Монументальность события толкнула меня на поиски монументальных средств выражения. Я их нашел, как уже выше сказано, в формах 18-го века. Почему бы нам не возрождать (в редких, конечно, случаях) архаику литературную, если у нас так широко возрождается архаика архитектурная, живописная (палешане), театральная (эллинизм и прочее), если даже, наконец, в самой литературе есть неприкосновенный и общепризнанный уголок, где принципиально занимаются архаизированием современности? Я говорю о приспособлении к литературе форм устного творчества, о таких, например, книгах, как «Малахитовая шкатулка» П. Бажова. А чтобы совсем недалеко ходить за примерами, достаточно сослаться на «Сказ о победе» Марфы Крюковой, напечатанный в «Правде» 14 мая 1945 г.
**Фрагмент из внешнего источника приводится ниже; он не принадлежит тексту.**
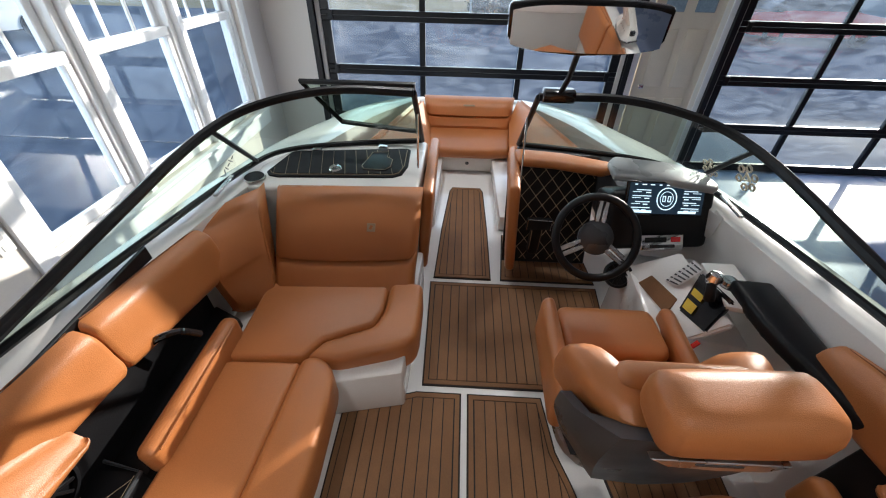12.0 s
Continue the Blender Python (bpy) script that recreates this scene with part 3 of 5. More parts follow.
# coaming bolsters
def pad(side, rows, parent, name="coaming_pad"):
    """A padded rail: rows of (y, outer x, inner x, top z, low z, undercut)."""
    def ring(r, s):
        y, xo, xi, top, low, cut = r
        pr = [(xo, low + 0.02), (xo, top - 0.012), (xo - 0.012, top), (xi + 0.045, top + 0.006), (xi + 0.012, top - 0.014), (xi, top - 0.05), (xi + cut * 0.5, (top + low) / 2 - 0.02), (xi + cut, low + 0.03), (xi + cut + 0.025, low)]
        cx, cz = (xo + xi) / 2, (top + low) / 2
        return smooth_path([(side * (cx + (x - cx) * s), y, cz + (z - cz) * s) for x, z in pr], 3, True)
    out = []
    n = 8
    for k in range(n + 1):
        y = rows[0][0] + (rows[-1][0] - rows[0][0]) * k / n
        out.append(tuple([y] + [lerp([(r[0], r[q]) for r in rows], y) for q in range(1, 6)]))
    e = 0.016
    a, z = out[0], out[-1]
    loops = [ring(a, 0.82), ring((a[0] + e * 0.35, *a[1:]), 0.94), ring((a[0] + e, *a[1:]), 1.0)] + [ring(r, 1.0) for r in out[1:-1]] + [ring((z[0] - e, *z[1:]), 1.0), ring((z[0] - e * 0.35, *z[1:]), 0.94), ring(z, 0.82)]
    bm = loft(loops)
    p = part(name, bm, LEATHER, parent)
    piping("seam", [(side * (r[2] + 0.05), r[0] + (0.02 if r is out[0] else -0.02 if r is out[-1] else 0), r[3] + 0.0065) for r in out], 0, p, 0.0022)
    return p


for _s in (-1, 1):
    b = thing("coaming_bolster", "padded tan vinyl coaming bolsters along the gunwale", "bolster", "coaming bolsters")
    pad(_s, [(0.9, 1.065, 0.955, 1.405, 1.05, -0.045), (1.6, 1.066, 0.965, 1.41, 1.10, -0.045), (1.88, 1.068, 0.985, 1.41, 1.14, -0.04)], b)
    if _s < 0:
        pad(_s, [(2.34, 1.072, 1.040, 1.395, 1.20, -0.012), (2.60, 1.070, 1.030, 1.362, 1.17, -0.012), (2.93, 1.062, 1.010, 1.345, 1.14, -0.012)], b)
        pad(_s, [(2.936, 1.062, 1.010, 1.345, 1.14, -0.015), (3.20, 1.056, 1.003, 1.308, 1.09, -0.015), (3.45, 1.046, 0.985, 1.272, 1.05, -0.02)], b)
    else:
        pad(_s, [(2.34, 1.072, 1.040, 1.395, 1.20, -0.012), (2.60, 1.070, 1.020, 1.365, 1.16, -0.012), (2.86, 1.068, 0.985, 1.33, 1.15, 0.0), (3.05, 1.062, 0.985, 1.285, 1.17, 0.0)], b)
    pad(_s, [(1.895, 1.066, 1.010, 1.412, 1.17, -0.045), (2.17, 1.064, 1.010, 1.412, 1.165, -0.045), (2.31, 1.060, 1.010, 1.398, 1.16, -0.045), (2.46, 1.054, 1.010, 1.360, 1.15, -0.045), (2.59, 1.046, 1.008, 1.295, 1.14, -0.04), (2.735, 1.035, 1.004, 1.228, 1.12, -0.03)], b)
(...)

Я стремился к наибольшей торжественности в выражении моих чувств, и поэтому мне хотелось вызвать русскую поэзию на то, чтобы победителя она приветствовала даже с позиций далекого прошлого. И если меня спросят, почему я не обратился с этой целью к временам еще более отдаленным, то я скажу, что сделал бы и это, если, во-первых, как уже выше сказано, вторая половина 18-го века не была «царством оды» и если бы, во-вторых, она не была, в смысле развития нашего литературного языка тем рубежом, по ту сторону которого язык становится уже слишком мало понятен для современного читателя, в чем легко убедиться на примере такой стилизации, как «Восковая персона» Ю. Тынянова.
Вариант загл.: «Ода на победу над фашистской Германией, как ее, по мнению автора, написал бы поэт, уснувший в 18-ом веке, где-то между Тредиаковским и Державиным, и проснувшийся совсем недавно» (51.14).